Ibn Battuta, un viaggiatore di altri tempi
di Fabrizio Fattori
di Fabrizio Fattori
Il mondo arabo ha prodotto sin dai primi secoli di islamismo una serie di resoconti di viaggio strettamente collegati al pellegrinaggio alla Mecca, divenuti nel corso degli anni sempre più ampi e dettagliati.
Tra questi narratori di mondi nuovi si distingue Ibn Battuta, marocchino di Tangeri, che spinto dall’esigenza di compiere quanto previsto da un buon mussulmano, va oltre e viaggia per terra e per mare per circa trent’anni, compiendo oltre 120.000 chilometri, il triplo di quanto, prima di lui, aveva compiuto Marco Polo.
Viaggi compiuti parte in solitario o al seguito di carovane commerciali, trovando appoggi ed ospitalità grazie alla comune fede nel Corano e alla sua notorietà di uomo di fede e conoscenza. Furono i viaggi per mare a fargli compiere, tra mille pericoli, tempeste e pirati oltre alle inevitabili malattie, le più ampie distanze.
Abd Allāh al-Lawātī al-Ṭanǧī ibn Baṭṭūṭa
Imre Solt, CC BY-SA 3.0
Tra il 1327 e il 1330 percorre il Mar Rosso ed il golfo Persico per poi discendere lungo la costa africana oltre l’odierna Mombasa e ritorno. Poi nel 1333 lungo le coste indiane fino alle Maldive e all’isola di Ceylon.

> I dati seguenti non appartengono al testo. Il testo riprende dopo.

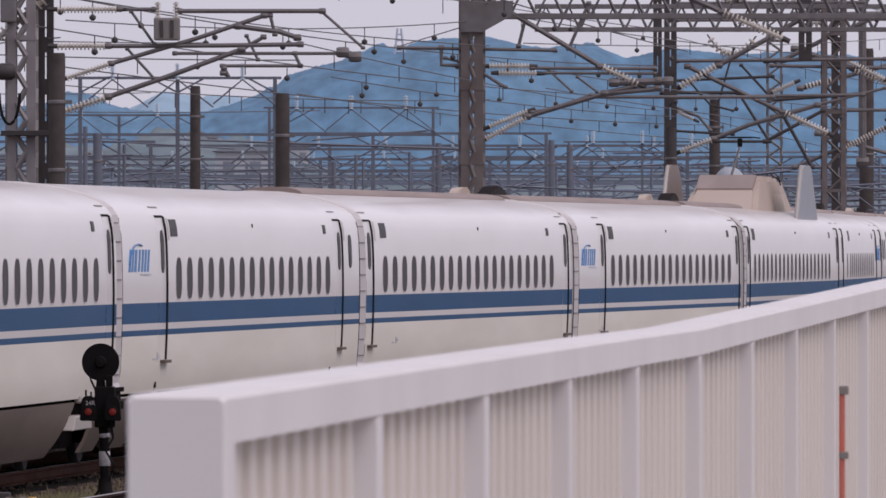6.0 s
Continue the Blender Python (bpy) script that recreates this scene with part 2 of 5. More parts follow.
def dusted_white(name="white_paint_dusty_roof", low=3.52, high=3.72, most=0.75, dust=(0.37, 0.305, 0.28)):
    """The train's white paint; the roof carries brown dust that thins out unevenly towards the shoulders."""
    m = mat(name, (0.81, 0.795, 0.795), 0.3, var=0.025, scale=1.2, grime=(0.60, 0.57, 0.53), grime_amount=0.2,
            grime_scale=0.5, coat=0.35, spec=0.35, stretch=(1, 0.3, 1.6))
    n, l = m.node_tree.nodes, m.node_tree.links
    b = n["Principled BSDF"]
    old = b.inputs["Base Color"].links[0].from_socket
    tc, sep, mp = n.new("ShaderNodeTexCoord"), n.new("ShaderNodeSeparateXYZ"), n.new("ShaderNodeMapping")
    mp.inputs["Scale"].default_value = (0.6, 0.16, 0.6)
    l.new(tc.outputs["Object"], sep.inputs[0])
    l.new(tc.outputs["Object"], mp.inputs[0])
    blot = n.new("ShaderNodeTexNoise")
    blot.inputs["Scale"].default_value, blot.inputs["Detail"].default_value = 1.0, 5
    l.new(mp.outputs[0], blot.inputs["Vector"])
    shift = n.new("ShaderNodeMath")
    shift.operation = "MULTIPLY_ADD"
    shift.inputs[1].default_value = 0.30
    l.new(blot.outputs["Fac"], shift.inputs[0])
    l.new(sep.outputs["Z"], shift.inputs[2])
    ramp = n.new("ShaderNodeMapRange")
    ramp.inputs["From Min"].default_value, ramp.inputs["From Max"].default_value = low, high
    ramp.inputs["To Max"].default_value = most
    l.new(shift.outputs[0], ramp.inputs["Value"])
    mix = n.new("ShaderNodeMixRGB")
    mix.inputs[2].default_value = (*dust, 1)
    l.new(ramp.outputs[0], mix.inputs[0])
    l.new(old, mix.inputs[1])
    l.new(mix.outputs[0], b.inputs["Base Color"])
    return m


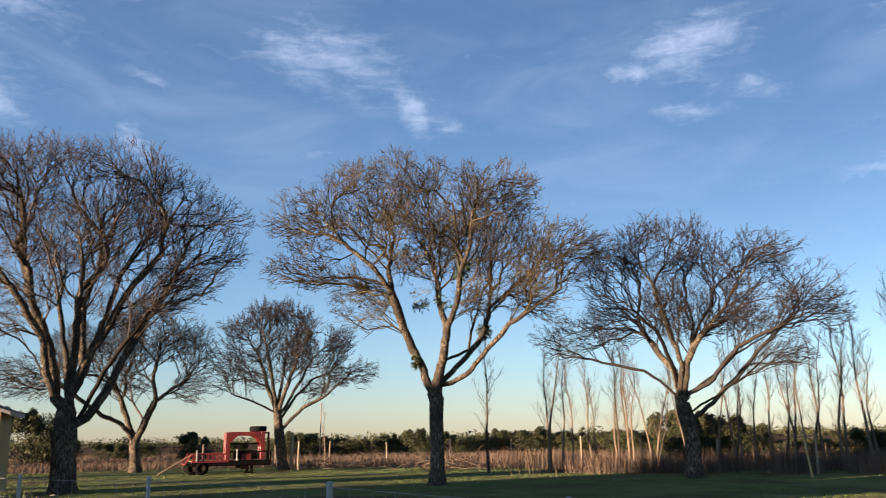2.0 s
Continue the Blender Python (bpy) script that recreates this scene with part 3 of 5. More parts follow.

Successivamente (1341) attraversa il golfo del Bengala ridiscende sino a Sumatra per attraversare il mar cinese meridionale e approdare via terra a Pechino.
Ma anche le frontiere del nord lo vedranno protagonista di lunghi tragitti che lo porteranno a nord del Mar Nero e del Caspio fino alle terre di un freddo inimmaginabile. Nel 1354 sulla strada del ritorno attraverserà il grande Mare di sabbia e si dedicherà alla stesura, su richiesta del sultano di Fez, dei suoi ricordi di viaggio.
Si tratta infatti di ricordi conservati per quasi trent’anni nella sua memoria non avendo nel corso di un così lungo periodo, mantenuto diari, lettere o appunti. Tutto affidato alla sua memoria, sollecitata anche da altri resoconti di viaggio e da quanto il suo colto scrivano Ibn Yuzayy poeta andaluso, aggiunse a sua discrezione.
Nei suoi racconti, conosciuti come “Il Viaggio” (al-Rihla), si condensano, quindi, esperienze di altri, che se pur non prive di attendibilità, lasciano su parte della sua opera un vago alone di immaginazione. Tali narrazioni, venute casualmente e frammentariamente a conoscenza dell’occidente nel corso del XIX secolo, contribuiscono comunque ad arricchire la conoscenza di ampie aree geografiche e di culture secolari del XIV secolo.